Representatives from a plethora of research industry manufacturers and stake holders took part in the inaugural Agile Manufacturing Center Showcase, hosted by The University of New Mexico (UNM) and the Air Force Research Laboratory (AFRL).
The UNM/AFRL Agile Manufacturing Center Showcase aimed and showing manufacturing industry leaders technology being developed by UNM and AFRL through presentations, demonstrations, posters and a keynote address.
“The goal here is to bring together three components: government, academics and private industry,” said Christos Christodoulou, Jim and Ellen King Dean of Engineering and Computing. “And by bringing those three together, we’re creating a wealth of economic opportunities for Albuquerque and the state of New Mexico.”
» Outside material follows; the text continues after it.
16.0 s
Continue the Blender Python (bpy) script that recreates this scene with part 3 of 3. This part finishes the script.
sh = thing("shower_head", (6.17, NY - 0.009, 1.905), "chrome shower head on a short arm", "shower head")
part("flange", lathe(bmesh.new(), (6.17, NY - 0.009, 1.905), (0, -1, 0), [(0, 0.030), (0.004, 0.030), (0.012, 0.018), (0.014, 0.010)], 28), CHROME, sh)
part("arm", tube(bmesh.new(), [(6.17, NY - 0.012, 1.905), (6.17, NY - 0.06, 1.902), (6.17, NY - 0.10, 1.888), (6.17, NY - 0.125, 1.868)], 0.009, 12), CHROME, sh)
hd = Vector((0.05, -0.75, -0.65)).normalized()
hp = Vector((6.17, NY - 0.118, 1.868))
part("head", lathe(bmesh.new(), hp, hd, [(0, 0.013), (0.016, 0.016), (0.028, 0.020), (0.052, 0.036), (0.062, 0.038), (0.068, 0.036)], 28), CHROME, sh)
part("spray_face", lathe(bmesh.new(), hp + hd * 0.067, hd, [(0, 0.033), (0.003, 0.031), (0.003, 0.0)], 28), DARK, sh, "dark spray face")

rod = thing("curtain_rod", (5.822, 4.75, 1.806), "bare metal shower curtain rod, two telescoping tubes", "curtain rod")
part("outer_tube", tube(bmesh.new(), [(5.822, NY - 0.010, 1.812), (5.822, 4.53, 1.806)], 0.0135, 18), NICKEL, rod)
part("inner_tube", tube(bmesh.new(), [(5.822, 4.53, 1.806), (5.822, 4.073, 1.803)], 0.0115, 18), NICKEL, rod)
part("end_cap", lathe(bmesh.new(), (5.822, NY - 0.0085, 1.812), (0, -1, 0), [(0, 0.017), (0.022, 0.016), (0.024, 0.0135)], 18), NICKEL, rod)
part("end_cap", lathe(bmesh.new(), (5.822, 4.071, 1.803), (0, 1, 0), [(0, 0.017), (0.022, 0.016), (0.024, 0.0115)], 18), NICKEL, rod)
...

Lockheed Martin, Los Alamos National Labs, Sandia National Labs, Sol Oriens, Kirtland Air Force Base, General Atomics, New Space New Mexico, CABQ and New Mexico Tech were just a few of the groups represented at the event in late February at UNM’s Lobo Rainforest.
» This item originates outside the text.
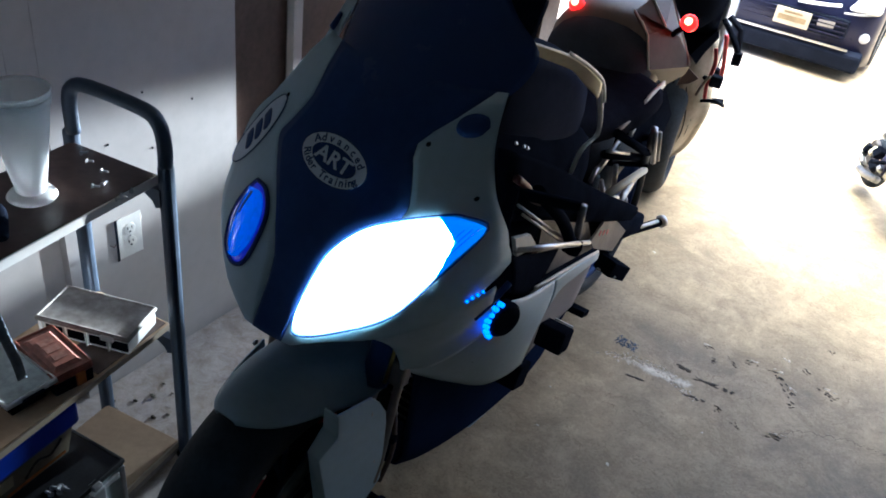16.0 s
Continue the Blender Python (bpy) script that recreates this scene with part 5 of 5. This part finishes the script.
for c, nm, k in ((F, "front_wheel", 1.0), (along(-0.04, 0.108), "rear_wheel", 0.74)):
    M = Matrix.Translation(c) @ sidev.to_track_quat("Z", "Y").to_matrix().to_4x4() @ Matrix.Scale(k, 4)
    w = mp(nm, lathe([(0.09, -0.03), (0.098, -0.034), (0.085, 0), (0.098, 0.034), (0.09, 0.03)], 28, m=M, closed=True), RIMDARK, label="dull dark wheel rim")
    prof = [(0.118 + 0.042 * math.cos(radians(-95 + 190 * i / 12)), 0.042 * math.sin(radians(-95 + 190 * i / 12))) for i in range(13)]
    mp("tyre", lathe(prof + [(0.1, 0.03), (0.1, -0.03)], 40, m=M, closed=True), RUBBER, w)
    for i in range(3):
        a = i * 2.094 + 0.4
        mp("spoke", tube([M @ Vector((0, 0, 0)), M @ Vector((0.092 * math.cos(a), 0.092 * math.sin(a), 0))], 0.012, 6), RIMDARK, w)
    mp("hub", lathe([(0.02, -0.04), (0.024, 0), (0.02, 0.04)], 14, m=M), STEEL, w)
for s in (-1, 1):
    mp("fork_leg", tube([along(1.0, 0.148, s * 0.055), along(0.86, 0.48, s * 0.055)], 0.012, 8), STEEL)
    mp("swingarm", tube([along(-0.04, 0.108, s * 0.04), along(0.42, 0.2, s * 0.05)], 0.013, 8), BLACK)
    mp("handlebar", tube([along(0.86, 0.5, s * 0.03), along(0.80, 0.55, s * 0.14), along(0.74, 0.55, s * 0.22)], 0.011, 8, 3), BLACK)
    rows = [[along(0.34, 0.25, s * 0.075), along(0.44, 0.325, s * 0.085), along(0.58, 0.37, s * 0.085), along(0.736, 0.393, s * 0.075)],
            [along(0.43, 0.22, s * 0.08), along(0.56, 0.27, s * 0.105), along(0.70, 0.315, s * 0.105), along(0.86, 0.355, s * 0.08)],
            [along(0.54, 0.197, s * 0.08), along(0.68, 0.203, s * 0.09), along(0.86, 0.213, s * 0.085), along(0.925, 0.325, s * 0.07)]]
    mp("side_panel", shell(rows, 0.004 * s, 3, 3), YELLOW, label="cream side panel")
def lump(stations, n=12):
    """A rounded body through stations (place along, height, half height, half width)."""
    return loft([[along(q, z0 + h * math.sin(a), w * math.cos(a)) for a in [2 * math.pi * i / n for i in range(n)]] for q, z0, h, w in stations], 3)


mp("tank", lump(((0.0, 0.415, 0.025, 0.04), (0.1, 0.435, 0.05, 0.07), (0.3, 0.455, 0.065, 0.085), (0.55, 0.45, 0.055, 0.08), (0.75, 0.43, 0.03, 0.05)), 18), BLACK, label="glossy black tank with white stripes")
for q, h, w in ((0.16, 0.44, -0.076), (0.32, 0.445, -0.086)):
    mp("tank_streak", tube([along(q - 0.07, h + 0.012, w + 0.012), along(q, h + 0.004, w), along(q + 0.1, h - 0.016, w - 0.001)], 0.005, 6, 3), PLATE, label="white tank stripe")
mp("belly", lump(((0.42, 0.17, 0.035, 0.05), (0.6, 0.165, 0.045, 0.07), (0.8, 0.19, 0.06, 0.065), (0.95, 0.27, 0.07, 0.05)), 14), BLACK, label="black belly cowl")
mp("subframe", box((0.05, 0.06, 0.13), along(0.33, 0.2, -0.05), (12, 0, 27), bevel=0.01), NAVYP, label="navy side cover", smooth=False)
mp("front_cowl", loft([[along(q, z0 + h * math.sin(a), w * math.cos(a)) for a in [2 * math.pi * i / 12 for i in range(12)]] for q, z0, h, w in ((0.8, 0.40, 0.09, 0.08), (0.95, 0.42, 0.10, 0.085), (1.05, 0.40, 0.06, 0.05))], 3), NAVYP, label="navy front cowl")
mp("engine", box((0.12, 0.16, 0.13), along(0.45, 0.19), (0, 0, 30), bevel=0.015), ALU, smooth=False)
mp("exhaust", tube([along(0.3, 0.1, -0.06), along(0.1, 0.08, -0.075), along(-0.02, 0.075, -0.078)], 0.018, 10, 3), ALU)
for q, h, w, size, m, lab in ((-0.07, 0.17, -0.06, (0.035, 0.03, 0.05), BLACK, "black engine fitting"), (0.03, 0.215, -0.06, (0.03, 0.045, 0.03), RIMDARK, "dull engine fitting"),
                              (0.08, 0.19, -0.07, (0.03, 0.03, 0.045), CREAMP, "tan engine fitting"), (0.17, 0.205, -0.07, (0.035, 0.05, 0.05), BLACK, "black engine fitting"),
                              (-0.03, 0.125, -0.07, (0.06, 0.08, 0.02), STEEL, "bright engine cover"), (0.1, 0.15, -0.075, (0.03, 0.05, 0.03), RIMDARK, "dull engine fitting"),
                              (0.2, 0.145, -0.08, (0.03, 0.06, 0.03), BLACK, "black engine fitting"), (0.33, 0.155, -0.07, (0.05, 0.03, 0.02), STEEL, "bright engine fitting")):
    mp("engine_lump", box(size, along(q, h, w), (20, 15 + 60 * q, 30), bevel=0.006), m, label=lab, smooth=False)
mp("air_filter", lathe([(0.012, -0.02), (0.02, -0.016), (0.022, 0.012), (0.012, 0.02)], 14, m=Matrix.Translation(along(0.1, 0.28, -0.05)) @ pose(0, 0, 0, 70, 20, 0)), STEEL, label="bright air filter")
mp("carburettor", tube([along(0.17, 0.275, -0.05), along(0.3, 0.28, -0.05), along(0.42, 0.31, -0.04)], 0.014, 8, 3), RIMDARK)
mp("shock", tube([along(0.12, 0.2, 0.0), along(0.3, 0.36, 0.0)], 0.022, 10), STEEL)
mp("frame", tube([along(0.3, 0.36, 0.03), along(0.42, 0.22, 0.05), along(0.75, 0.2, 0.05), along(0.88, 0.42, 0.03)], 0.012, 8, 3), BLACK)
for s in (-1, 1):
    mp("footpeg", tube([along(0.35, 0.2, s * 0.06), along(0.35, 0.2, s * 0.14)], 0.01, 8), BLACK)
mp("front_fender", loft([[along(q, z0 + h * math.sin(a), w * math.cos(a)) for a in [2 * math.pi * i / 10 for i in range(10)]] for q, z0, h, w in ((0.82, 0.315, 0.012, 0.04), (1.0, 0.34, 0.015, 0.05), (1.2, 0.31, 0.01, 0.035))], 3), BLACK)

# ---- parked car on the driveway ----
cz = -0.11
car = thing("parked_car", (-1.0, 8.4, cz), "dark navy hatchback car parked facing the garage", "car")


def kp(name, bm, material, parent=car, label="", smooth=False):
    bmesh.ops.translate(bm, vec=(1.0, -8.4, -cz), verts=bm.verts)
    return part(name, bm, material, parent, label, smooth)


C0 = -1.0
prof = [(6.44, 0.09), (6.36, 0.2), (6.355, 0.34), (6.38, 0.55), (6.5, 0.72), (7.4, 0.9), (8.1, 1.38), (9.6, 1.4), (10.4, 0.9), (10.45, 0.3), (10.3, 0.18)]
secs = []
for s, inset in ((-0.88, 0.16), (-0.8, 0.04), (-0.4, 0.0), (0.0, -0.02), (0.4, 0.0), (0.8, 0.04), (0.88, 0.16)):
    secs.append([(C0 + s, y + (inset if y < 8.4 else -inset), z + cz) for y, z in prof])
kp("body", loft(secs, 3), CARBLUE, label="navy painted body", smooth=True)
kp("underbody", box((1.66, 3.6, 0.14), (C0, 8.4, cz + 0.15)), BLACK)
kp("lower_grille", box((1.2, 0.05, 0.13), (C0 + 0.1, 6.37, cz + 0.335), bevel=0.01), BLACK)
for k in range(4):
    kp("slat", box((1.18, 0.012, 0.008), (C0 + 0.1, 6.34, cz + 0.29 + 0.03 * k)), CARBLUE)
kp("valance", box((1.66, 0.12, 0.13), (C0 + 0.02, 6.385, cz + 0.142), (6, 0, 0), bevel=0.025), BLACK, label="black lower bumper")
kp("chrome_line", box((1.3, 0.02, 0.012), (C0 + 0.1, 6.325, cz + 0.22)), STEEL)
kp("bumper_strip", tube([(-0.66, 6.35, 0.335), (-0.52, 6.345, 0.35), (-0.385, 6.345, 0.372)], 0.012, 8, 3), LENSW, label="white strip above the grille")
# Highlight on the bumper's crease, put in as a bright tube.
kp("bumper_highlight", tube([(-0.36, 6.355, 0.33), (-0.27, 6.365, 0.338), (-0.17, 6.39, 0.362)], 0.007, 8, 3), ALU, label="bumper crease highlight laid on as a bright tube")
kp("bumper_vent", box((0.11, 0.02, 0.045), (-0.44, 6.345, 0.24), (0, -4, 0), bevel=0.004), ALU, label="pale bumper vent")
pl = kp("number_plate", box((0.235, 0.012, 0.11), (-0.655, 6.315, cz + 0.335), bevel=0.004), PLATEY, label="pale number plate")
for k, w in ((0.045, 0.16), (-0.01, 0.24)):
    kp("plate_bar", box((w * 0.78, 0.003, 0.014 if k > 0 else 0.035), (-0.655, 6.307, cz + 0.335 + 0.7 * k)), PLATEINK, pl, "plain bar of plate characters")
# Unseen lens, added to give the two spots a place on the car.
kp("spot_lens", lathe([(0.0, 0.01), (0.05, 0.006), (0.055, -0.03)], 20, m=pose(-0.97, 6.36, 0.60, 90, 0, 0)), GLASSY, label="small unlit lens added where the spots stand", smooth=True)
for s in (-1, 1):
    kp("headlight", box((0.24, 0.1, 0.12), (C0 + s * 0.735, 6.43, cz + 0.505), (-20, -12 * s, -14 * s), bevel=0.03, seg=3), LENSW, label="headlight, its bright reflection put in as white", smooth=True)
    fg = kp("fog_lamp", lathe([(0.0, 0.01), (0.03, 0.008), (0.034, 0.0), (0.034, -0.05)], 20, m=pose(C0 + s * 0.815, 6.4, cz + 0.305, 90, 0, 0)), GLASSY, label="round fog lamp", smooth=True)
    for y in (6.95, 9.6):
        M = Matrix.Translation((C0 + s * 0.79, y, cz + 0.31)) @ Matrix.Rotation(radians(90), 4, "Y")
        w = kp("wheel", lathe([(0.2, -0.09), (0.215, -0.1), (0.19, 0), (0.215, 0.1), (0.2, 0.09)], 28, m=M, closed=True), ALU)
        kp("tyre", lathe([(0.2, -0.1), (0.29, -0.1), (0.31, -0.07), (0.31, 0.07), (0.29, 0.1), (0.2, 0.1)], 36, m=M, closed=True), RUBBER, w)
kp("windscreen", slab([(C0 - 0.65, 7.45, cz + 0.945), (C0 + 0.65, 7.45, cz + 0.945), (C0 + 0.55, 8.05, cz + 1.37), (C0 - 0.55, 8.05, cz + 1.37)], 0.01), SMOKE)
The UNM/AFRL Agile Manufacturing Lab is a center of open innovation that aims at enhancing local economic impact while stimulating strategic relationships in agile manufacturing and educational partnerships between the UNM School of Engineering and AFRL. It was established in 2018 using government funding through an agreement with AFRL.
“But that funding not enough to sustain the center and won’t guarantee the transition of the intellectual property that’s developed in the center to industry,” said Robert Peterkin, director of the Albuquerque Operations for General Atomics Electromagnetic Systems.
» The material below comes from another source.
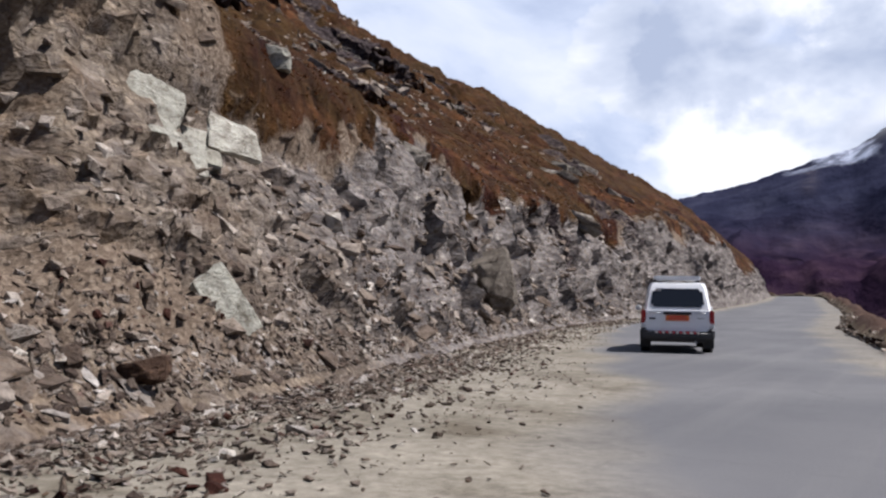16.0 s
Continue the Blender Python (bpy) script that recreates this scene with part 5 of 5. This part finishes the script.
def build_car():
    white = plain("white_paint", (0.74, 0.75, 0.76), 0.28, 0.0, 0.3, (0.42, 0.38, 0.32), 2.5)
    glass, rubber = car_glass(), plain("rubber", (0.018, 0.018, 0.019), 0.8, 0.0, 0.35, (0.10, 0.085, 0.065))
    black = plain("black_trim", (0.02, 0.02, 0.022), 0.5, 0.0, 0.3, (0.10, 0.085, 0.065))
    red = plain("red_lens", (0.30, 0.018, 0.02), 0.15, 0.0, 0.1)
    clear = plain("clear_lens", (0.6, 0.6, 0.6), 0.12, 0.0, 0.1)
    orange = plain("plate_colour", (0.62, 0.15, 0.03), 0.5, 0.0, 0.15)
    steel = plain("wheel_steel", (0.25, 0.25, 0.26), 0.4, 0.7, 0.4)
    stripe = plain("stripe_red", (0.50, 0.03, 0.04), 0.5, 0.0, 0.2)
    pale = plain("stripe_white", (0.70, 0.62, 0.56), 0.5, 0.0, 0.2)
    car = thing("car", "white multi-purpose van with an empty white roof carrier on the road", "car")

    def ring(y, zb, wb, zm, wm, zt, wt, rake=0.0):
        half = [(wb * 0.86, zb), (wb, zb + 0.09), (wm, zm), (wm - 0.004, zm + 0.16), (wt, zt - 0.03), (wt - 0.05, zt)]
        pts = [(-a, b) for a, b in half] + [(a, b) for a, b in half[::-1]]
        return [Vector((a, y + rake * (b - 0.5), b)) for a, b in pts]

    lower = [ring(0.0, 0.50, 0.74, 0.66, 0.80, 1.02, 0.765, 0.03), ring(0.06, 0.44, 0.79, 0.64, 0.835, 1.03, 0.795, 0.03), ring(0.5, 0.40, 0.81, 0.64, 0.845, 1.03, 0.805),
             ring(1.6, 0.38, 0.815, 0.64, 0.845, 1.02, 0.81), ring(2.9, 0.38, 0.81, 0.64, 0.845, 1.0, 0.80), ring(3.4, 0.40, 0.80, 0.64, 0.83, 0.97, 0.76),
             ring(4.0, 0.42, 0.78, 0.62, 0.80, 0.90, 0.70), ring(4.25, 0.46, 0.70, 0.58, 0.72, 0.80, 0.60)]
    bm = loft(lower)
    bmesh.ops.bevel(bm, geom=[e for e in bm.edges if e.calc_face_angle(0) > 0.6], offset=0.02, segments=2, affect="EDGES")
    part("body", bm, white, car)

    # greenhouse: bottom and top outlines, lofted upwards
    def outline(z, y0, y1, w0, w1, c=0.10):
        return [Vector((-w0 + c * 0.6, y0, z)), Vector((w0 - c * 0.6, y0, z)), Vector((w0, y0 + c, z)), Vector((w0 + 0.004, (y0 + y1) / 2, z)), Vector((w1, y1 - c, z)), Vector((w1 - c, y1, z)),
                Vector((-w1 + c, y1, z)), Vector((-w1, y1 - c, z)), Vector((-w0 - 0.004, (y0 + y1) / 2, z)), Vector((-w0, y0 + c, z))]

    top = loft([outline(0.99, 0.035, 3.35, 0.79, 0.76), outline(1.30, 0.12, 2.98, 0.735, 0.71), outline(1.58, 0.21, 2.62, 0.685, 0.67), outline(1.68, 0.27, 2.45, 0.645, 0.63, 0.14),
                outline(1.715, 0.42, 2.25, 0.52, 0.50, 0.16)])
    part("cabin", top, white, car)
    # glass, each pane a little proud of the cabin
    part("rear_window", panel([(-0.63, 0.062, 1.10), (0.63, 0.062, 1.10), (0.575, 0.187, 1.55), (-0.575, 0.187, 1.55)], 0.008, 0.07), glass, car, "dark tinted rear window")
    for s in (-1, 1):
        def side(y0, y1, z0=1.06, z1=1.53, cut=0.0):
            def wx(y, z):
                w = np.interp(z, (0.99, 1.30, 1.58), (0.79, 0.735, 0.685)) - np.interp(z, (0.99, 1.58), (0.03, 0.015)) * max(0, (y - 1.7) / 1.6) + 0.002
                return s * w
            c = [(wx(y0, z0), y0, z0), (wx(y1, z0), y1, z0), (wx(y1 - cut, z1), y1 - cut, z1), (wx(y0 + 0.04, z1), y0 + 0.04, z1)]
            return panel(c if s > 0 else c[::-1], 0.007, 0.04)

        part("side_window", side(0.42, 1.02), glass, car, "dark side window")
        part("side_window", side(1.16, 1.86), glass, car, "dark side window")
        part("side_window", side(1.94, 2.92, cut=0.42), glass, car, "dark side window")
        part("side_strip", box(s * 0.842 - 0.006, s * 0.842 + 0.006, 0.75, 3.3, 0.80, 0.815, 0.003, 1), black, car, "dark pinstripe along the doors")
        for y in (1.25, 2.05):
            part("door_handle", box(s * 0.825 - 0.02, s * 0.825 + 0.02, y, y + 0.14, 0.90, 0.93, 0.008, 1), black, car, "black door handle")
        lamp = part("tail_lamp", box(s * 0.79 - 0.055, s * 0.79 + 0.055, -0.012, 0.16, 0.70, 1.03, 0.02), red, car, "tall red tail lamp")
        part("lens", box(s * 0.79 - 0.05, s * 0.79 + 0.05, -0.016, 0.1, 0.61, 0.69, 0.012), clear, lamp, "clear reversing lamp")
        part("bumper_corner", box(s * 0.77 - 0.10, s * 0.77 + 0.085, -0.06, 0.42, 0.33, 0.60, 0.05, 3), black, car, "black plastic bumper corner")
        part("mud_flap", box(s * 0.74 - 0.13, s * 0.74 + 0.13, 0.42, 0.435, 0.12, 0.40, 0.004, 1), rubber, car, "black rubber mud flap")
        arch = lathe([(0.0, -0.02), (0.40, -0.02), (0.40, 0.02), (0.0, 0.02)])
        for y in (0.92, 3.55):
            a = arch.copy()
            a.transform(Matrix.Translation((s * 0.832, y, 0.36)))
            part("wheel_arch", a, black, car, "dark wheel arch")
        arch.free()
        mirror = box(s * 0.93 - 0.09, s * 0.93 + 0.07, 2.78, 2.90, 1.02, 1.16, 0.03, 3)
        part("wing_mirror", mirror, white, car, "white wing mirror")
    part("windscreen", panel([(0.62, 3.30, 1.06), (-0.62, 3.30, 1.06), (-0.55, 2.66, 1.55), (0.55, 2.66, 1.55)], 0.01, 0.06), glass, car)
    bumper = part("bumper", box(-0.80, 0.80, -0.10, 0.20, 0.34, 0.53, 0.05, 3), black, car, "black rear bumper")
    for k in range(13):
        x = -0.50 + k * 0.08
        bm = panel([(x, -0.102, 0.475), (x + 0.055, -0.102, 0.475), (x + 0.03, -0.102, 0.535), (x - 0.025, -0.102, 0.535)], 0.004, 0)
        part("stripe", bm, stripe if k % 2 else pale, bumper, "red stripe" if k % 2 else "white stripe", True)
    part("garnish", box(-0.33, 0.33, -0.035, 0.02, 0.925, 0.985, 0.015), black, car, "black strip over the number plate")
    plate = part("number_plate", box(-0.27, 0.27, -0.022, 0.01, 0.775, 0.915, 0.006, 1), orange, car, "orange number plate with dark bars")
    for k, (x0, x1, z) in enumerate(((-0.20, 0.20, 0.875), (-0.22, 0.22, 0.82))):
        part("bar", box(x0, x1, -0.025, -0.02, z - 0.014, z + 0.014, 0, 1), stripe, plate, "", True)
    part("badge", box(-0.66, -0.50, -0.012, 0.01, 0.80, 0.845, 0.01), black, car, "small dark badge")
    part("badge", box(0.46, 0.62, -0.008, 0.01, 0.83, 0.845, 0.004, 1), steel, car, "thin chrome badge")
    part("crease", box(-0.66, -0.40, -0.006, 0.012, 0.955, 0.967, 0.003, 1), steel, car)
    part("crease", box(0.40, 0.66, -0.006, 0.012, 0.955, 0.967, 0.003, 1), steel, car)
    part("sticker", box(-0.52, -0.38, 0.165, 0.172, 1.49, 1.53, 0, 1), pale, car, "pale sticker on the rear window", True)
    part("underbody", box(-0.70, 0.70, 0.15, 4.0, 0.26, 0.42, 0.04), black, car)
    pipe = lathe([(0.03, -0.1), (0.03, 0.1)], 12)
    pipe.transform(Matrix.Translation((0.42, 0.02, 0.28)) @ Matrix.Rotation(radians(90), 4, "Z"))
    part("exhaust_pipe", pipe, steel, car)
    carrier = part("roof_carrier", box(-0.52, 0.52, 0.38, 2.05, 1.80, 1.83, 0.012), white, car, "white flat roof carrier")
    for s in (-1, 1):
        part("rail", box(s * 0.54 - 0.02, s * 0.54 + 0.02, 0.36, 2.08, 1.79, 1.86, 0.015), white, carrier)
        for y in (0.5, 1.2, 1.95):
            part("foot", box(s * 0.52 - 0.025, s * 0.52 + 0.025, y - 0.03, y + 0.03, 1.67, 1.80, 0.008, 1), black, carrier)
    part("tail_board", box(-0.53, 0.53, 0.34, 0.38, 1.76, 1.86, 0.012), white, carrier)
    for y in (0.92, 3.55):
        for s in (-1, 1):
            tyre_bm = lathe([(0.20, -0.10), (0.30, -0.105), (0.33, -0.08), (0.335, 0.0), (0.33, 0.08), (0.30, 0.105), (0.20, 0.10)])
            rim_bm = lathe([(0.0, -0.03), (0.05, -0.05), (0.12, -0.02), (0.18, -0.06), (0.205, -0.1), (0.205, 0.1), (0.18, 0.06), (0.12, 0.02), (0.05, 0.05), (0.0, 0.03)])
            off = Matrix.Translation((s * 0.735, y, 0.335))
            tyre_bm.transform(off)
            rim_bm.transform(off)
            wheel = part("wheel", tyre_bm, rubber, car, "black tyre on a steel wheel")
            part("rim", rim_bm, steel, wheel, "grey steel rim")
    car.matrix_world = pose(-18.34, 138.3, float(road_z(138.3)), 0.6, 0, 17)
    return car


build_car()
To create more sustainability and transferability, the center hosted the showcase to give stakeholders a glimpse of the research happening at UNM and AFRL – from multi-material additive manufacturing, to augmented sensing and reality. Organizers then provided event-goers with an online survey to take following the showcase.
Peterkin says the feedback will help direct the center’s efforts to establish processes for identifying intellectual properties and transitioning them to industry. It will also help academics get a better feel for the degree in which industry is interested, when deciding what research to pursue.
“We’re training the future generation. But at the same time, we’re developing technologies that are attracting manufacturing companies to our state,” Christodoulou concluded. “This is the future of manufacturing and this will give us an edge in producing products that we couldn’t have produced otherwise using other technologies.”